Bobby Block, executive director of the First Amendment Foundation, called the bill a “death knell” that will be used to “try to crush critics of government policy.”
What the bill would have done
The measure would have removed from legal defamation claims Florida’s existing protections of “journalist’s privilege.” That law allows journalists under most circumstances to refuse to identify anonymous sources or disclose other information gathered as part of their reporting.
The bill also would have made using anonymous sources more difficult by assuming that statements from anonymous sources are false in defamation proceedings. If a journalist used an anonymous source, that would also be considered sufficient for showing actual malice, the standard used to establish defamation.

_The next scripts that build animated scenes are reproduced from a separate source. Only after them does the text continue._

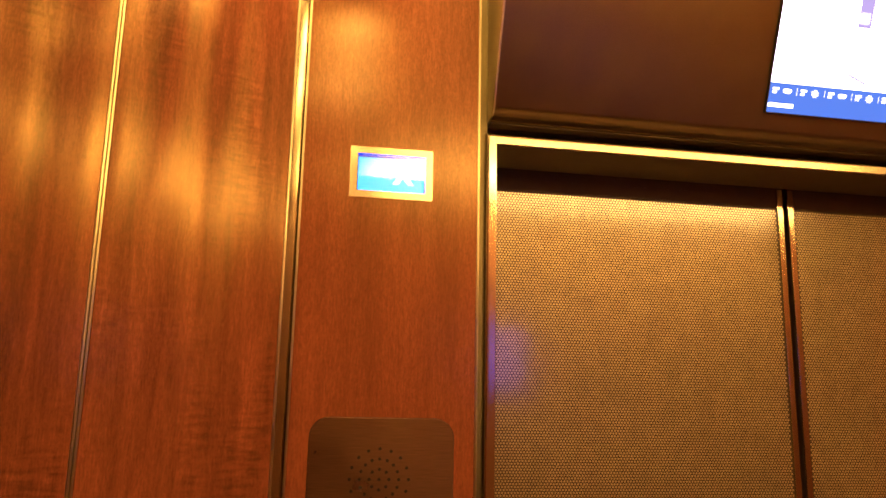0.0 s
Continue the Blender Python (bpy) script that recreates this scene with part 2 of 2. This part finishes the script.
BROAD_GLOW = broad_lit("broad lamp panel", LAMP, LAMP_POWER)
TV_WHITE = glow("bright screen picture", (0.93, 0.97, 1.0), 2.2)
TV_PALE = glow("pale screen picture", (0.75, 0.85, 0.95), 1.2)
TV_GREY = glow("dim screen picture", (0.35, 0.33, 0.45), 0.6)
TV_ICON = glow("white screen icon", (0.85, 0.95, 1.0), 1.6)
TV_BLUE = glow("blue screen banner", (0.045, 0.17, 0.44), 0.62)
FLOOR_STONE = plain("pale stone floor", (0.72, 0.65, 0.52), 0.3)
BACK_VENEER = plain("brown back veneer", (0.17, 0.078, 0.026), 0.35)
CEILING_PAINT = plain("cream ceiling", (0.42, 0.37, 0.27), 0.5)


# ---- building helpers ----
def part(name, bm, mat, parent=None, label="", smooth=False):
    me = bpy.data.meshes.new(name)
    bmesh.ops.recalc_face_normals(bm, faces=bm.faces)
    bm.to_mesh(me)
    bm.free()
    me.materials.append(mat)
    if smooth:
        for p in me.polygons:
            p.use_smooth = True
    ob = new(name, me)
    if parent is not None:
        ob.parent = parent
    if label:
        ob["label"] = label
    return ob


def thing(name, m, label, category, group="", kind=""):
    ob = new(name)
    ob.empty_display_size = 0.05
    ob.matrix_basis = m
    return tagged(ob, label, category, group, kind)


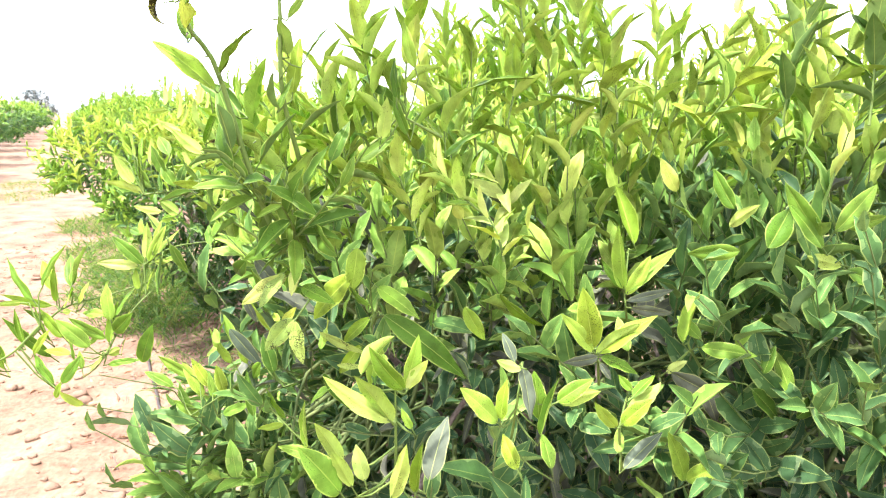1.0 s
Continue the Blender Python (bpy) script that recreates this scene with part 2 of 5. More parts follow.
def leaf_grid(rows, cols, fold, curl, wave=0.0, twist=0.0, slim=0.38, thick=0.0, convex=False):
    """A leaf of length 1 along y: fold of the two halves in degrees, curl of the tip backwards in radians. With a thickness it has
    an upper and a lower skin that meet at the margin. Gives points, quads, uv and the skin of each quad (0 upper, 1 lower)."""
    v = 0.5 - 0.5 * np.cos(np.pi * np.linspace(0, 1, rows + 1)) if rows > 4 else np.linspace(0, 1, rows + 1)
    u = np.linspace(-1, 1, cols + 1)
    half = slim * 0.5 * (v / 0.40) ** 0.64 * ((1 - v) / 0.60) ** 0.96
    half = np.maximum(half, 0.006)
    half[0] = 0.014
    ang = curl * v ** 1.3
    dv = np.diff(v, prepend=0)
    yy, zz = np.cumsum(np.cos(ang) * dv), np.cumsum(-np.sin(ang) * dv)
    f = np.radians(fold)
    pts, uvs = [], []
    for skin in range(2 if thick else 1):
        for i in range(rows + 1):
            for k in u:
                g = f * (1.25 - 0.95 * abs(k) if convex else 0.45 + 0.75 * abs(k))
                x = k * half[i] * np.cos(g)
                up = abs(k) * half[i] * np.sin(g) + wave * np.sin(v[i] * 13 + (2 if k > 0 else 0)) * abs(k) * half[i]
                up -= skin * thick * (1 - abs(k)) * (half[i] / (slim * 0.5) + 0.15)
                a = twist * v[i]
                x, up = x * np.cos(a) - up * np.sin(a), x * np.sin(a) + up * np.cos(a)
                pts.append((x, yy[i] + up * np.sin(ang[i]), zz[i] + up * np.cos(ang[i])))
                uvs.append((0.5 + 0.5 * k, v[i]))
    quads, skins = [], []
    for skin in range(2 if thick else 1):
        s = skin * (rows + 1) * (cols + 1)
        for i in range(rows):
            for j in range(cols):
                q = (s + i * (cols + 1) + j, s + i * (cols + 1) + j + 1, s + (i + 1) * (cols + 1) + j + 1, s + (i + 1) * (cols + 1) + j)
                quads.append(q if skin == 0 else q[::-1])
                skins.append(skin)
    return np.array(pts), np.array(quads), np.array(uvs), np.array(skins)


SHAPES = [(40, 0.15), (52, 0.35), (44, 0.6), (60, 0.16), (34, 0.85), (54, 0.42), (28, 0.26), (62, 0.36)]
GRIDS = {
    "fine": [leaf_grid(7, 4, f, c, 0.12, 0.22 * (-1) ** i, 0.435 - 0.03 * (i % 3), 0.012, i % 2 == 1) for i, (f, c) in enumerate(SHAPES)],
    "mid": [leaf_grid(5, 2, f, c, 0.1, 0.2 * (-1) ** i, 0.435 - 0.03 * (i % 3)) for i, (f, c) in enumerate(SHAPES)],
    "blade": [leaf_grid(4, 2, f, c + 0.5, 0.0, 0.0, 0.08) for f, c in SHAPES],
    "speck": [leaf_grid(2, 1, f * 0.3, c, 0.0, 0.0, 0.45) for f, c in SHAPES],
    "far": [leaf_grid(2, 2, f, c, 0.0, 0.0, 0.38) for f, c in SHAPES],
}


def unit(a):
    return a / np.maximum(np.linalg.norm(a, axis=-1, keepdims=True), 1e-9)


def mesh_from(name, pts, quads, uvs=None, tone=None, mat=None, smooth=True, skins=None):
    me = bpy.data.meshes.new(name)
    me.vertices.add(len(pts))
    me.vertices.foreach_set("co", np.asarray(pts, np.float32).ravel())
    me.loops.add(quads.size)
    me.loops.foreach_set("vertex_index", quads.astype(np.int32).ravel())
    me.polygons.add(len(quads))
    k = quads.shape[1]
    me.polygons.foreach_set("loop_start", np.arange(0, quads.size, k, dtype=np.int32))
    me.polygons.foreach_set("use_smooth", np.full(len(quads), smooth))
    if uvs is not None:
        layer = me.uv_layers.new(name="leaf_uv")
        layer.data.foreach_set("uv", np.asarray(uvs, np.float32)[quads.ravel()].ravel())
    if tone is not None:
        me.attributes.new("tone", "FLOAT", "POINT").data.foreach_set("value", np.asarray(tone, np.float32))
    me.update(calc_edges=True)
    for m in (mat if isinstance(mat, tuple) else (mat,)):
        if m:
            me.materials.append(m)
    if skins is not None and isinstance(mat, tuple):
        me.polygons.foreach_set("material_index", np.asarray(skins, np.int32))
    return me


def leaves_mesh(name, leaves, lod, mat):
    """One joined mesh of many leaves. leaves: arrays base, way, face, size, tone, shape."""
    base, way, face, size, tone, shape = leaves
    all_p, all_q, all_u, all_t, all_s, start = [], [], [], [], [], 0
    y = unit(way)
    x = unit(np.cross(y, face))
    z = np.cross(x, y)
    for s, (p, q, uvs, skin) in enumerate(GRIDS[lod]):
        pick = np.nonzero(shape == s)[0]
        if not len(pick):
            continue
        k = size[pick][:, None, None]
        co = base[pick][:, None, :] + k * (p[None, :, 0:1] * x[pick][:, None, :] + p[None, :, 1:2] * y[pick][:, None, :] + p[None, :, 2:3] * z[pick][:, None, :])
        all_p.append(co.reshape(-1, 3))
        all_q.append((q[None] + (start + np.arange(len(pick)) * len(p))[:, None, None]).reshape(-1, 4))
        all_u.append(np.tile(uvs, (len(pick), 1)))
        all_s.append(np.tile(skin, len(pick)))
        all_t.append(np.repeat(tone[pick], len(p)))
        start += len(pick) * len(p)
    return mesh_from(name, np.concatenate(all_p), np.concatenate(all_q), np.concatenate(all_u), np.concatenate(all_t), mat, True, np.concatenate(all_s))


def tubes(lines, sides=6):
    """Points and quads of tapered tubes along lines of (points, start radius, end radius)."""
    P, Q, start = [], [], 0
    ring = np.arange(sides) * 2 * np.pi / sides
    for pts, r0, r1 in lines:
        pts = np.asarray(pts, float)
        m = len(pts)
        tan = unit(np.gradient(pts, axis=0))
        side = unit(np.cross(tan, np.array([0.31, 0.17, 0.93])))
        up = np.cross(tan, side)
        rad = np.linspace(r0, r1, m)
        co = pts[:, None] + rad[:, None, None] * (np.cos(ring)[None, :, None] * side[:, None] + np.sin(ring)[None, :, None] * up[:, None])
        P.append(co.reshape(-1, 3))
        i, j = np.meshgrid(np.arange(m - 1), np.arange(sides), indexing="ij")
        a = start + i * sides + j
        b = start + i * sides + (j + 1) % sides
        Q.append(np.stack([a, b, b + sides, a + sides], -1).reshape(-1, 4))
        start += m * sides
    return np.concatenate(P), np.concatenate(Q)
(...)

Andrade and Sen. Jason Brodeur, R-Orlando, filed the bills but the governor’s office had hopes that its thrust would extend beyond Florida.
A memo from the governor’s office obtained by the website Seeking Rents showed that the bill was designed to set up a legal challenge to New York Times v. Sullivan, the precedent-setting US. Supreme Court ruling that established the standard for defamation claims against media organizations.
“To the extent these provisions conflict with existing Supreme Court precedent, this legislation aims to invite challenges to such precedent with the goal of restoring the original understanding of the First Amendment,” the DeSantis legal memo read.
But when legislators came under fire for supporting the bill, DeSantis, who has made antipathy toward “corporate media” part of his campaign narrative, never engaged with legislators about how to address the pushback.
With less than a week left of the legislative session, the sponsors dropped the bills.
“I am encouraged that it appears lawmakers have decided to take time and study the matter further,” Block, of the First Amendment Foundation, said Wednesday.
Andrade says he’ll revive the bill in 2024
The opposition by conservative media outlets served at least one purpose, Andrade said.
“Their opposition blew the liberal claim, that this was a partisan bill, out of the water,” he said. “Working to fix a problem in our civil justice system shouldn’t have ever been considered a partisan issue. It’s not a partisan issue, it’s just a good policy.”
He plans to file the bill again next session. “We’ll be able to start from a much better position next year because of the work we put in this year,” he said.
Barbara Petersen of the Florida Center for Government Accountability, a nonprofit transparency watchdog, questions why Andrade wants to bring the measure back.
“A bad bill this year will be a bad bill next year,” she said.